Нас интересует именно такой переход. Он предлагает взгляд оттуда, где возможностей намного больше и где дети точно не беспомощны. Мы скорее склонны присоединиться к ним, чем подрезать воображаемые крылья и спустить их на землю. О'Кифи говорит о том, что попытка пробраться к неизвестному может принести нам пользу: «Люди не перерастают потребность сделать обычную жизнь ярче, посещая необычайные миры» (O’Keefe, 2003, p. 21).
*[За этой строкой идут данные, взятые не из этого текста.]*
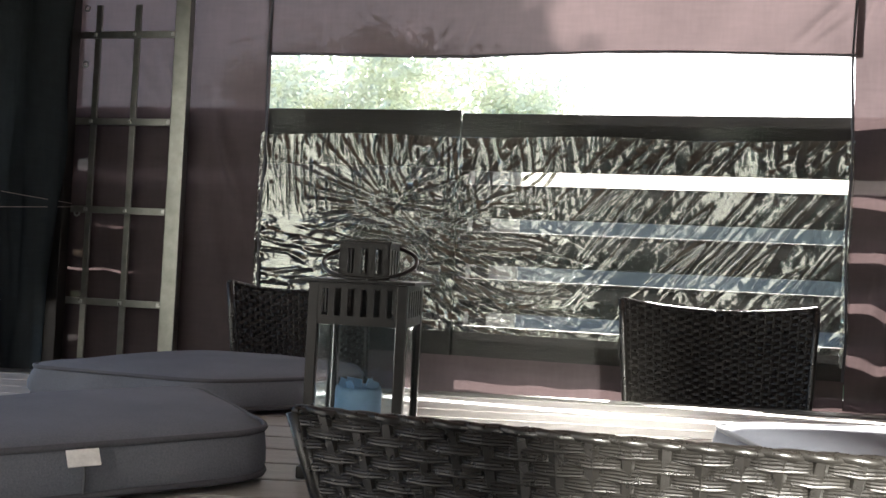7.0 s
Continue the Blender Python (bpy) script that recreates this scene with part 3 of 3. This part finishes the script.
cush1 = cushion([(-0.44, -1.90), (-0.115, -1.51), (-0.385, -1.205), (-0.70, -1.64)], [0.05, 0.07, 0.06, 0.05], TABLE_Z + 0.003, 0.066, "charcoal box cushion with a white care label lying on the table", 1)
cush2 = cushion([(-0.82, -1.08), (-0.42, -1.10), (-0.20, -0.86), (-0.30, -0.62), (-0.72, -0.64)], [0.06, 0.08, 0.06, 0.1, 0.12], TABLE_Z + 0.003, 0.062, "charcoal box cushion lying behind another on the table", 2)
cush3 = cushion([(0.45, -1.05), (0.90, -0.88), (1.04, -1.24), (0.56, -1.42)], [0.06, 0.08, 0.08, 0.06], TABLE_Z + 0.003, 0.052, "pale sunlit grey seat cushion on the table", 3)

# care label and side seam of the first cushion
f0, f1 = Vector((-0.44, -1.90)), Vector((-0.105, -1.50))
fd = (f1 - f0).normalized()
fo = Vector((fd.y, -fd.x))
lp = f0 + fd * 0.262 + fo * 0.012 - Vector(cush1.location[:2])
ang = math.degrees(math.atan2(fd.y, fd.x))
part("care_label", box((0.036, 0.0015, 0.021), pose(lp.x, lp.y, 0.054, -38, 0, ang), 0.0004), WHITE_LABEL, cush1, "white care label")
sp_ = lp + fd * 0.004 - fo * 0.008
part("side_seam", tube([(sp_.x, sp_.y, 0.012), (sp_.x + fo.x * 0.002, sp_.y + fo.y * 0.002, 0.035), (sp_.x, sp_.y, 0.064)], 0.0018, 6), PIPING, cush1)

# pale cord left in a loose heap on the table
heap = thing("cord_heap", "loose heap of pale cord lying on the table", "cord", (-1.0, -1.42, TABLE_Z + 0.006))
cord_rng = random.Random(5)
cord_pts = []
for i in range(150):
    a = i * 0.33
    r = 0.035 + 0.028 * math.sin(i * 0.071) + cord_rng.uniform(-0.006, 0.006)
    cord_pts.append((r * 1.3 * math.cos(a) + 0.03 * math.sin(i * 0.05), r * math.sin(a) + 0.02 * math.cos(i * 0.04), 0.001 + 0.034 * abs(math.sin(i * 0.11)) * (1 - i / 300)))
part("cord", tube(cord_pts, 0.0035, 6), WHITE_LABEL, heap, smooth=True)

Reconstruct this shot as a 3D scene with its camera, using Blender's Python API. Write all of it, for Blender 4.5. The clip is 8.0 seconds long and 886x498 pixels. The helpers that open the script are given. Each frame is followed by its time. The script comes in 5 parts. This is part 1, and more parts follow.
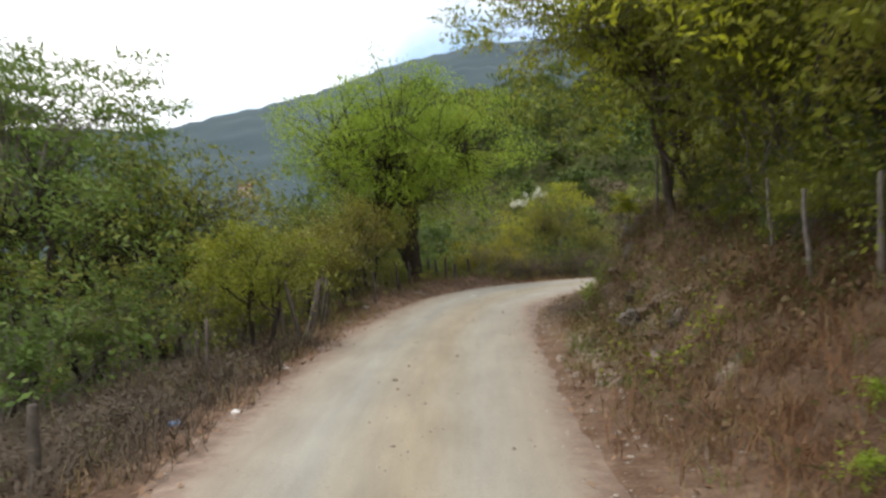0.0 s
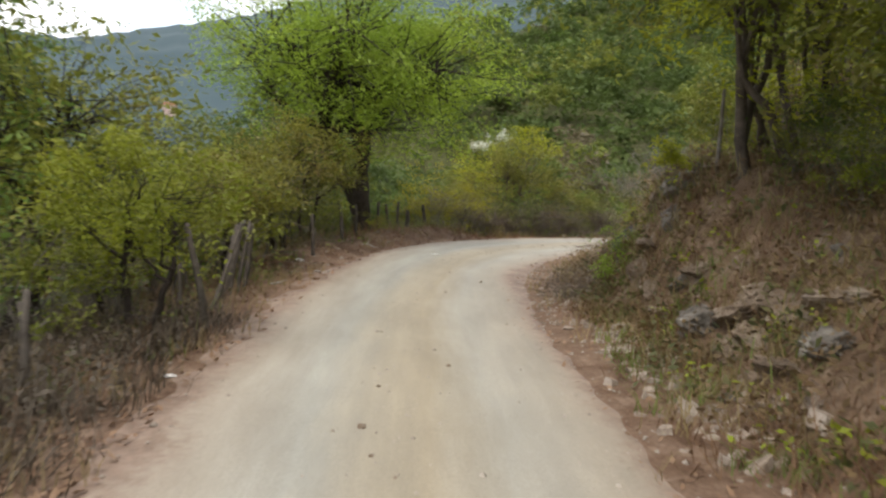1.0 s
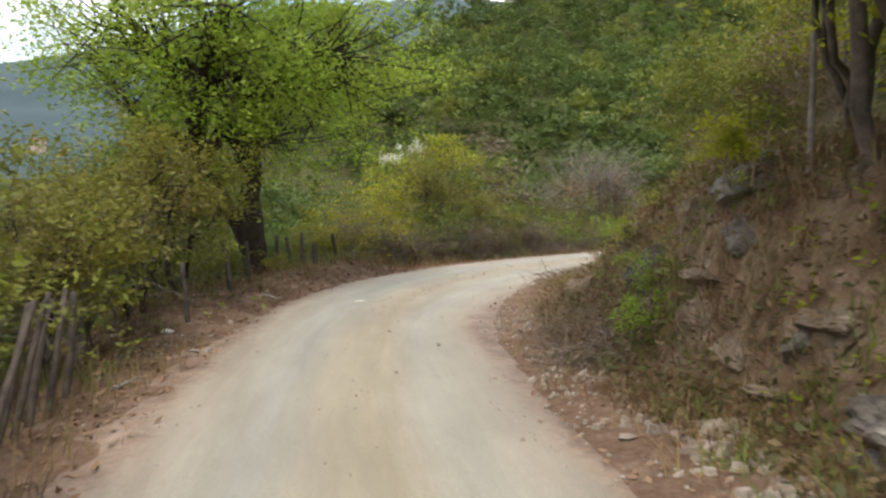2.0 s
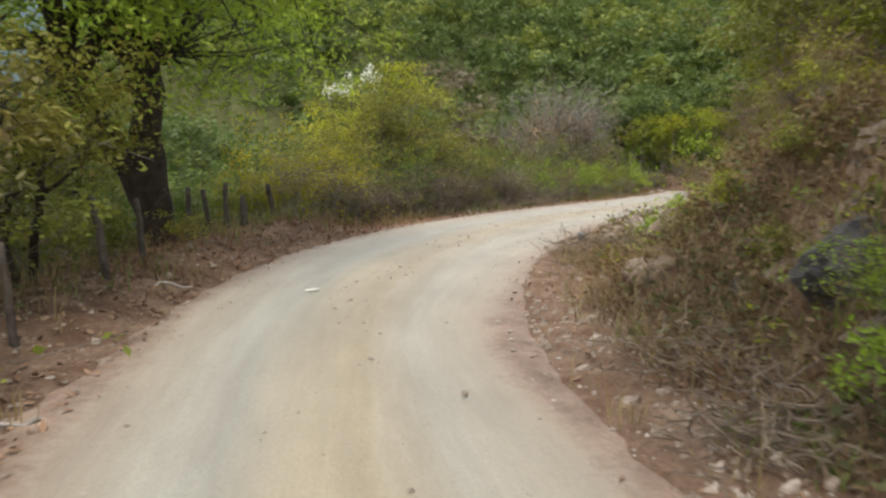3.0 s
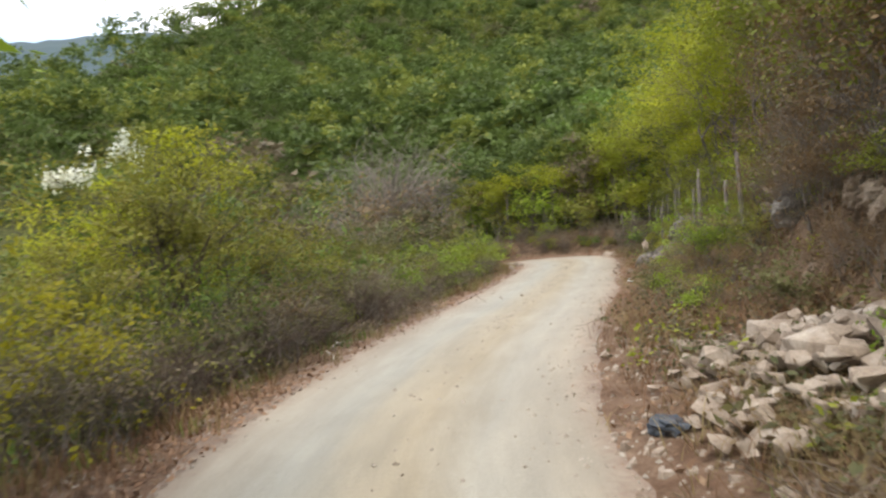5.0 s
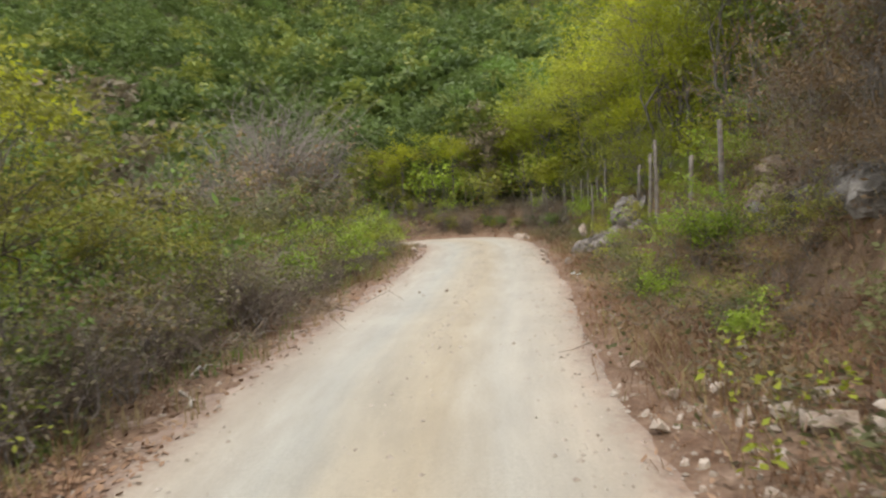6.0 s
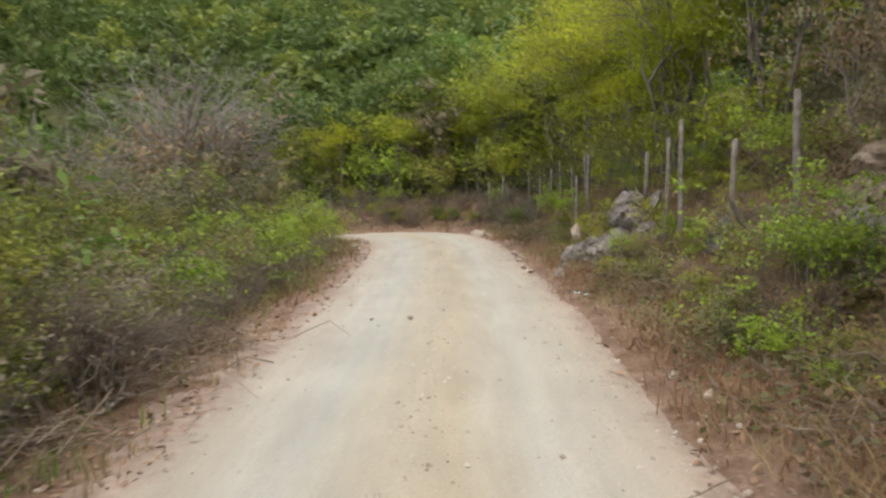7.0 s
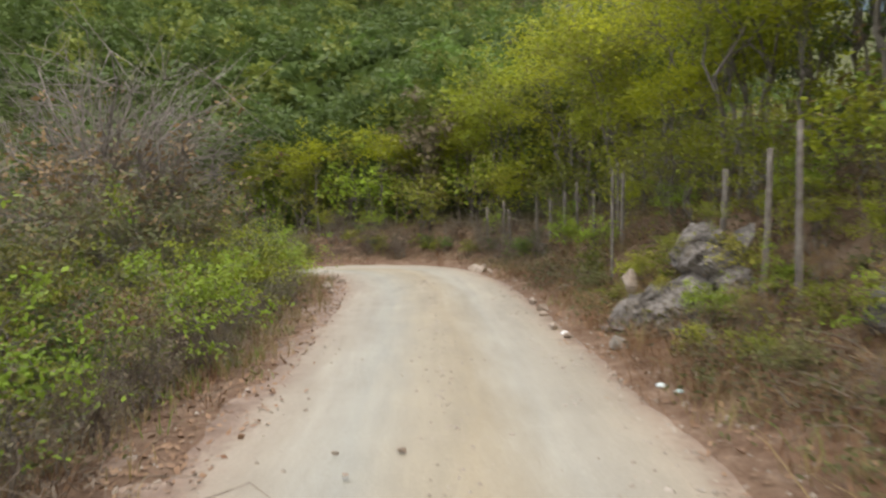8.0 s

Вероятно, мы должны будем предложить детям поддержку и подбодрить их, когда они будут преодолевать пространство между реальным и воображаемым, но они обязательно возвратят нам долг, вновь открыв нам миры, где возможно все, – миры, которые мы оставили позади и почти позабыли.
Творческое ноу-хау
Эта книга о воображении, которое мы можем пробудить в детях и их семьях, и о том воображении, которое они могут пробудить в нас как специалистах. Мы определяем воображение как «способность плодотворно работать с неожиданными и необычными задачами» (Imagination, 1992, p. 645). Отважно бросившись в нору за белым кроликом, Алиса еще в начале своей авантюры вдруг обнаруживает, что логика едва ли ей здесь поможет. Вначале она пытается подражать взрослым, раздумывая, сможет ли сориентироваться в этом мире, определив долготу и широту или расстояние, которое она пролетела, падая, – примерно «тысячу миль в глубину» (Carroll, 2000, p. 4). Но все эти расчеты мало ей помогают. Потом она обнаруживает, что реальность, в которой она находится, не подчиняется рациональным соображениям, на которые она полагалась «там, наверху». Например, она представляет себе такую ситуацию. Вот она съела волшебное пирожное и вымахала до девяти футов. Что, если ее ноги, оказавшиеся далеко внизу, взбунтуются? Она так встревожена этой абсурдной (хотя и вполне логичной) мыслью, что решает отправить ногам рождественскую открытку. Она надеется расположить их к себе таким проявлением заботы и с помощью этого жеста «удержать в узде», чтобы они вели себя «прилично» хотя бы на праздниках.